The effect of water table fluctuation on soil respiration in a lower coastal plain forested wetland in the southeastern U.S.

Anthropogenic and environmental pressures on wetland hydrology may trigger changes in carbon (C) cycling, potentially exposing vast amounts of soil C to rapid decomposition. We measured soil CO 2 efflux ( R s ) continuously from 2009 to 2010 in a lower coastal plain forested wetland in North Carolina, U.S., to characterize its main environmental drivers. To understand and quantify the spatial variation due to microtopography and associated differences in hydrology, measurements were conducted at three microsites along a microtopographic gradient. The seasonal hysteresis in R s differed by microtopographic location and was caused by the transitions between flooded and nonflooded conditions. Because flooded R s was small, we reported R s dynamics mainly during nonflooded periods.

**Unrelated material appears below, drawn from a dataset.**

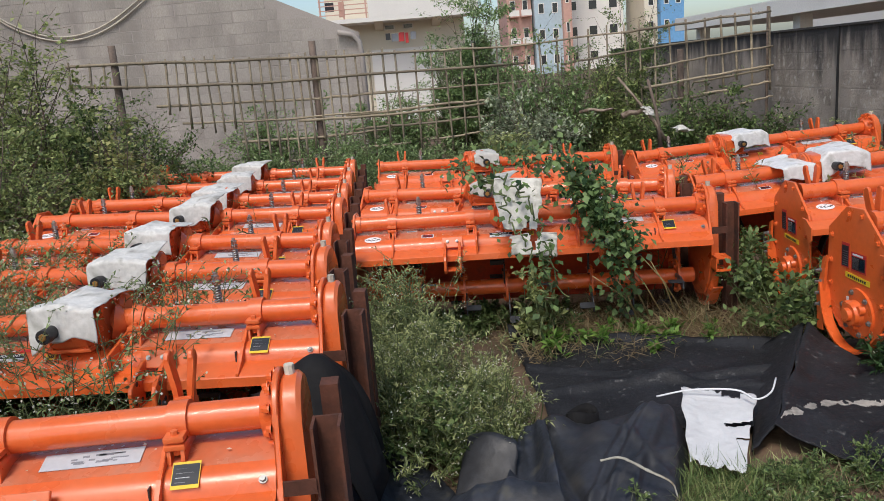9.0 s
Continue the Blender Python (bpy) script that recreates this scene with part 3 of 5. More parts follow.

A nested model, modified from conventional Q 10 (temperature sensitivity) model with dynamic parameters, provided a significantly better simulation on the observed variation of R s . The model performed better with daily data, indicating that soil temperature ( T s ) and water table depth (WTD) were the primary drivers for seasonal variation. The diel variation of R s was high and independent of T s and WTD, which both had small diel variations, suggesting the likely association with plant activity. Overall, the site‐average soil CO 2 efflux was approximately 960–1103 g C m −2  yr −1 in 2010, of which 93% was released during nonflooded periods. Our study indicates that R s is highly linked to hydroperiod and microtopography in forested wetlands and droughts in wetlands will accelerate soil C loss.